SS Cumberland’s place in maritime history
If you were compiling a list of maritime “firsts”, you might want to include the SS Cumberland: she has the distinction of being the first civilian ship to be lost in Australian waters due to an enemy mine.
The SS Cumberland was a four-masted steamer owned by the British Steam Navigation Company. Early in the First World War, she was being used to transport cargo around Australia and to England. In July 1917 she was heading for England with a cargo of frozen meat, wool bales and Red Cross parcels. In fact about 95 per cent of her cargo consisted of ingots of copper and lead, but this was kept secret at the time due to wartime censorship.

Wreckage of SS Cumberland off Gabo Island,7 July 1917.
On the morning of the 6th July, the Cumberland was steaming near Gabo Island just off the north eastern coast of Victoria. About 8.40am, two explosions rocked the steamship. The captain and crew thought they had been torpedoed or struck a mine.
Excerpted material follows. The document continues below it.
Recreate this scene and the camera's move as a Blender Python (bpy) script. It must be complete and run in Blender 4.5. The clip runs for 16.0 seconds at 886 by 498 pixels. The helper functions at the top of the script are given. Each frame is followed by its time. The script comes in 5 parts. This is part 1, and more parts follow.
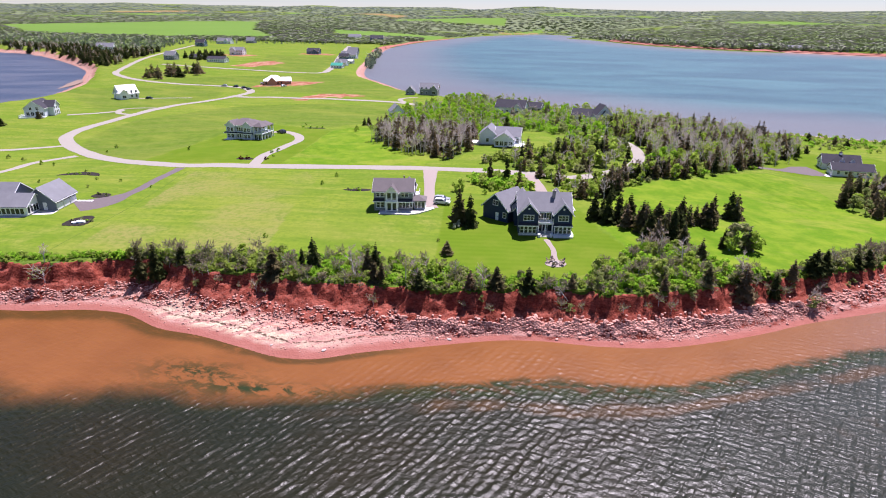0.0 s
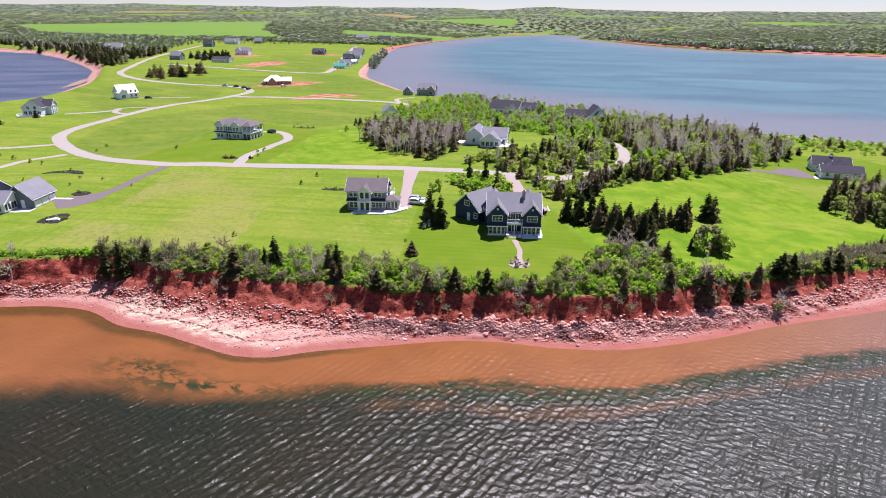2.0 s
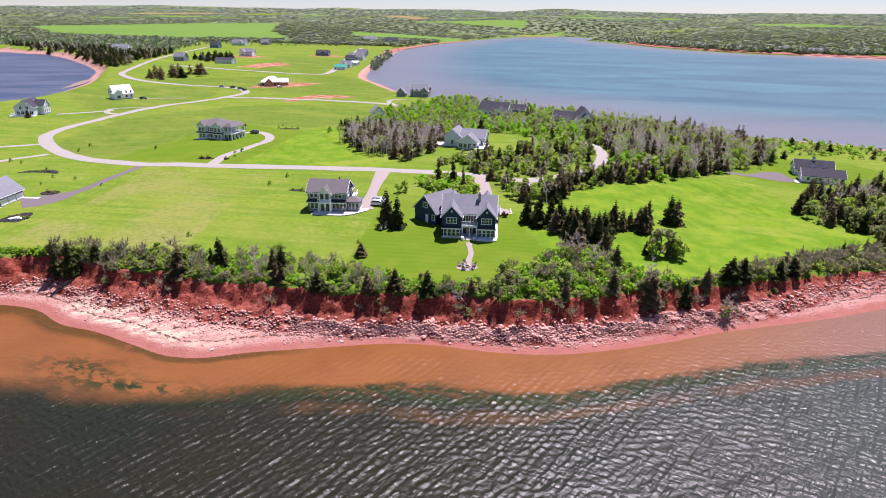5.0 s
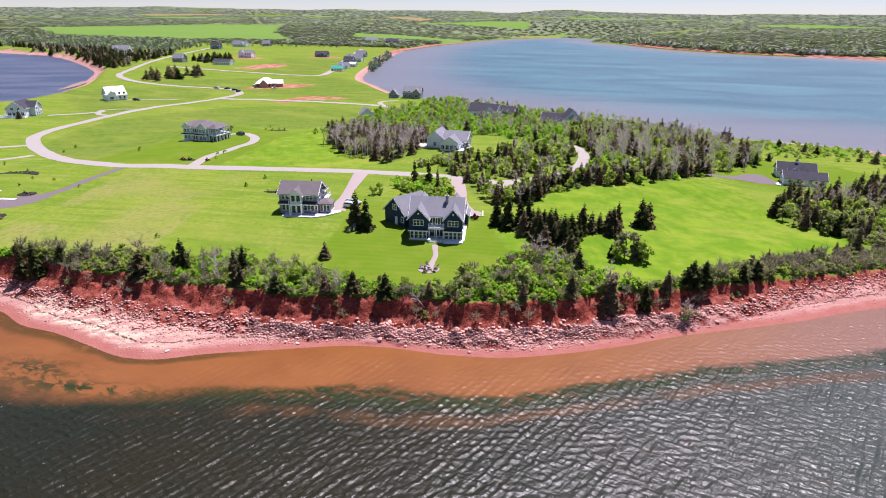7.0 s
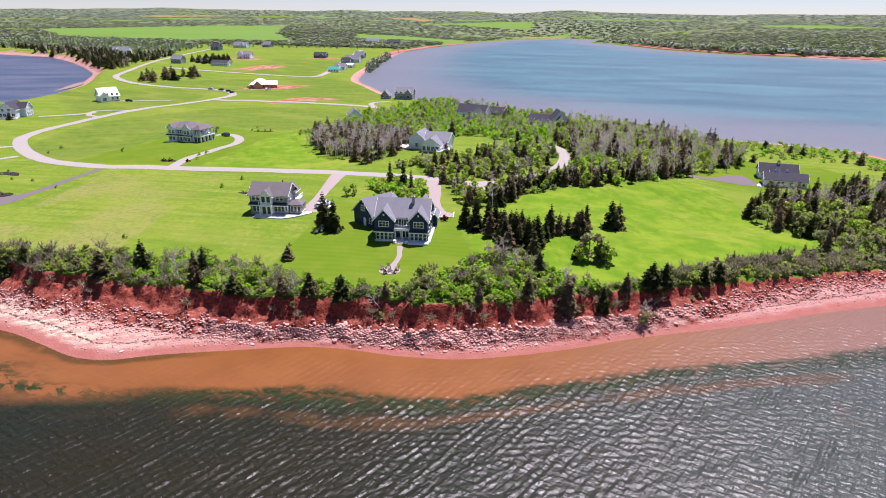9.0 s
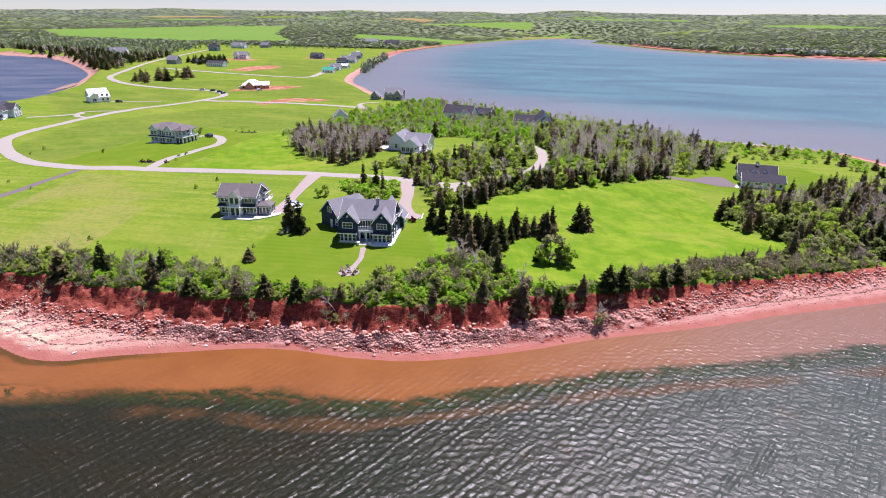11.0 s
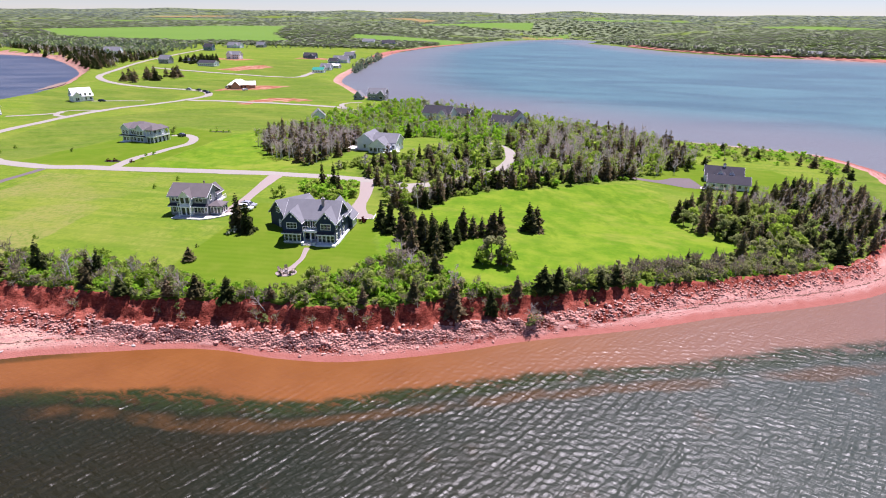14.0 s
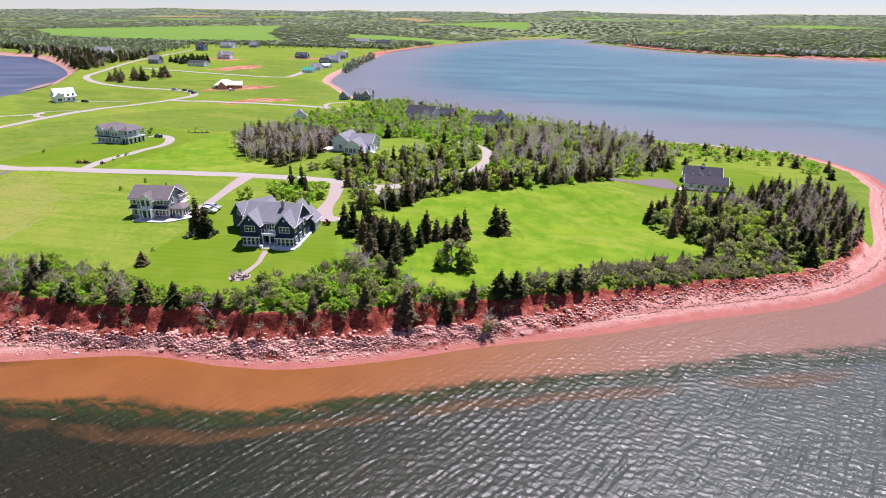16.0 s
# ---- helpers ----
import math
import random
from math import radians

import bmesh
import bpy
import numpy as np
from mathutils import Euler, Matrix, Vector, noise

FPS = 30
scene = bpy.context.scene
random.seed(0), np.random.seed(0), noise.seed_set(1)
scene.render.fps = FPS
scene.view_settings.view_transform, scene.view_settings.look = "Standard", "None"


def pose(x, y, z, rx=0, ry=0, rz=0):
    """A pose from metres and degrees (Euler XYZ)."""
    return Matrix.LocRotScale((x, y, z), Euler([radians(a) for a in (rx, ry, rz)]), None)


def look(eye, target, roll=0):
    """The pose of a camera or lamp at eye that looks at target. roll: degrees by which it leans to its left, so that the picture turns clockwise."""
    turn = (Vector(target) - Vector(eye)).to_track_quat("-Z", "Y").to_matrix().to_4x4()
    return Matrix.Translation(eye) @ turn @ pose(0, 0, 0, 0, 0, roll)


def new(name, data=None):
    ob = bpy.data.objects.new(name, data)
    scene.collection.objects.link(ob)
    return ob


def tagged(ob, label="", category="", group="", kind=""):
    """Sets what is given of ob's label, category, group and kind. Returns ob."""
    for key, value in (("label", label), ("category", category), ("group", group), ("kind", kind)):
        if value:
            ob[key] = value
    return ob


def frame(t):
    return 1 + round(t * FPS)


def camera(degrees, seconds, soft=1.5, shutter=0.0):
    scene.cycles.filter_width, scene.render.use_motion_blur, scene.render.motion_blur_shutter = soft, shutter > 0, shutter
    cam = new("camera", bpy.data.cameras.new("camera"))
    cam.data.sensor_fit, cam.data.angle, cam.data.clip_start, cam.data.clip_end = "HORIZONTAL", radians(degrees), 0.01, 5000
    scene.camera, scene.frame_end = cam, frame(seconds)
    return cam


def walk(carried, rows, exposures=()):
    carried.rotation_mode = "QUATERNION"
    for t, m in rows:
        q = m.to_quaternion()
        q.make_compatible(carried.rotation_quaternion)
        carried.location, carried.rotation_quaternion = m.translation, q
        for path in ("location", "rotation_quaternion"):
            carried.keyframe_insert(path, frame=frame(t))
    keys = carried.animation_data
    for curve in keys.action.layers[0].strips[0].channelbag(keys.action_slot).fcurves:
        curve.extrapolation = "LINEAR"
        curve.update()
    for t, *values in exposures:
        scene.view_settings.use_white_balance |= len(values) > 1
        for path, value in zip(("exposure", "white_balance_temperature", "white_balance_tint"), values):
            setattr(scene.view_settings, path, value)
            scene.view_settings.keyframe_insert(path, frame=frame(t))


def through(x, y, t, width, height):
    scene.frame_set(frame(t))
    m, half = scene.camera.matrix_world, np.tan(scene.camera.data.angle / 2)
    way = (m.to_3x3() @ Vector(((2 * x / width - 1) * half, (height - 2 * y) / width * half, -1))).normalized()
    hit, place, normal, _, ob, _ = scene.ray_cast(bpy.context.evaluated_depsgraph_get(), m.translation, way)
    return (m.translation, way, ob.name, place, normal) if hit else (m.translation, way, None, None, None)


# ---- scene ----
cam = camera(73.7, 16.0, 1.0)
PATH = [
    (0, (-1.089, -1.797, 56.877), (-1.182, 0.06, 56.142), 0.6),
    (0.5, (1.63, -1.652, 56.816), (1.527, 0.205, 56.08), 0.6),
    (1, (4.294, -1.437, 56.77), (4.18, 0.42, 56.035), 0.6),
    (1.5, (6.747, -1.249, 56.859), (6.625, 0.607, 56.124), 0.6),
    (2, (9.17, -1.052, 56.807), (9.04, 0.804, 56.073), 0.6),
    (2.5, (11.514, -0.713, 56.779), (11.376, 1.143, 56.046), 0.6),
    (3, (13.757, -0.41, 56.752), (13.613, 1.445, 56.018), 0.7),
    (3.5, (16.004, -0.175, 56.762), (15.853, 1.68, 56.028), 0.6),
    (4, (18.287, 0.14, 56.736), (18.13, 1.994, 56.003), 0.6),
    (6.5, (29.815, 1.651, 57.115), (29.63, 3.505, 56.389), 0.6),
    (7, (32.056, 1.784, 57.231), (31.869, 3.638, 56.504), 0.6),
    (7.5, (34.429, 2.034, 57.383), (34.238, 3.888, 56.656), 0.6),
    (8, (36.646, 2.25, 57.373), (36.451, 4.104, 56.647), 0.6),
    (8.5, (39.015, 2.556, 57.359), (38.815, 4.409, 56.634), 0.5),
    (9, (41.446, 2.852, 57.451), (41.242, 4.705, 56.726), 0.5),
    (11.5, (53.094, 4.069, 58.01), (52.878, 5.92, 57.286), 0.5),
    (12, (55.421, 4.269, 58.095), (55.204, 6.121, 57.372), 0.6),
    (12.5, (57.736, 4.623, 58.123), (57.516, 6.475, 57.4), 0.5),
    (13, (59.994, 5.055, 58.065), (59.773, 6.907, 57.342), 0.5),
    (13.5, (62.339, 5.437, 58.08), (62.116, 7.288, 57.357), 0.6),
    (14, (64.555, 5.945, 57.995), (64.333, 7.797, 57.271), 0.6),
    (14.5, (66.719, 6.57, 57.979), (66.497, 8.421, 57.254), 0.5),
    (15, (68.829, 7.475, 57.846), (68.608, 9.326, 57.122), 0.5),
    (15.5, (70.851, 8.57, 57.783), (70.631, 10.422, 57.059), 0.5),
    (16, (73.014, 9.784, 57.874), (72.795, 11.636, 57.149), 0.5),
]
walk(cam, [(t, look(eye, target, roll)) for t, eye, target, roll in PATH], [(0, 0.99, 5880, 31), (16, 0.99, 5880, 31)])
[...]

The explosion blew a hole in Hold No 1. While water poured into the hold and smoke billowed out of it, frozen beef was floating around the ship.
After a request from Garden Island, the Japanese Navy cruiser Chikuma proceeded to the area to provide assistance to the Cumberland. A navy diver from Chikuma reported that the damage was caused by an internal explosion. This report was accepted, despite Australian divers the next day reporting the explosion was external. Two days later newspapers were claiming the Cumberland had been sabotaged. The government allowed the story of sabotage to continue rather than admit there could be a minefield lying ten kilometres off the south coast of Australia.
At the end of September, the Naval Board decided to sweep the area using crews from the recently establish mine sweeping section of the Royal Australian Naval Brigade. Operations commenced on 8 October. The next day, the first mine was discovered. Three days later another mine was found. On 15 October the Minister for the Navy announced that there was a minefield near Gabo Island.

Damaged Hertz horn marine mine Type II: German armed merchant raider 'Wolf'
As the sweeping took place, residents in Mallacoota could hear the explosions. But it was not known how the mines got there until 15 January 1918 when the Commander-in-Chief of the Royal Navy’s China Station in Singapore received a message that a bottle had been found in the sea off Toli Toli, Celebes, by natives. The bottle contained a message from a captured prisoner on the German raider SMS Wolf giving information about the Wolf’s operations and identifying the raider as the former Wachtenfels. It also contained a descriptive drawing of the vessel.
During its fifteen-month voyage, the crew of the Wolf captured or sunk fourteen vessels. As well as a field of fifteen mines near Gabo Island and fifteen mines near Cape Everard, the Wolf laid mines off Cape Town, Bombay and New Zealand. The SS Cumberland was one of thirteen ships which struck mines laid by the Wolf, but the only Australian vessel to become a casualty.
Despite the sweep in October 1917, more mines were found during November and December. The Navy conducted another sweep of the area in September-October 1918. It was not completely successful either, as eleven years later the crew of a fishing trawler received a shock to find a mine in their nets. This is the mine now held in the Memorial’s collection.
The Wolf also laid mines in New Zealand waters around Farewell Spit on the north-west tip of the South Island and near the Three Kings Islands in Cape Reinga. One of these mines was found on a west coast beach as recently as December 2008.
After lying beached at Gabo Island for five weeks, an attempt was made to tow the Cumberland to Twofold Bay. However a rush of water into hold No 1 caused her to become unmanageable and she sank. Fortunately there were no casualties during either the original explosion or the final sinking of the vessel.
In 1938 the Viking Queen hoped to salvage the cargo but was not able to locate the wreck. The salvage vessel Foremost 17 successfully recovered approximately 1825 tons of ingots, which they believed to be 95% of that cargo, in 1951.
The wreck of the Cumberland lies in open water some five miles off the southeast coast of Green Cape, New South Wales, at a depth of over 94 metres. She is now a protected Historic Shipwreck under the provisions of the Commonwealth Historic Shipwrecks Act 1976.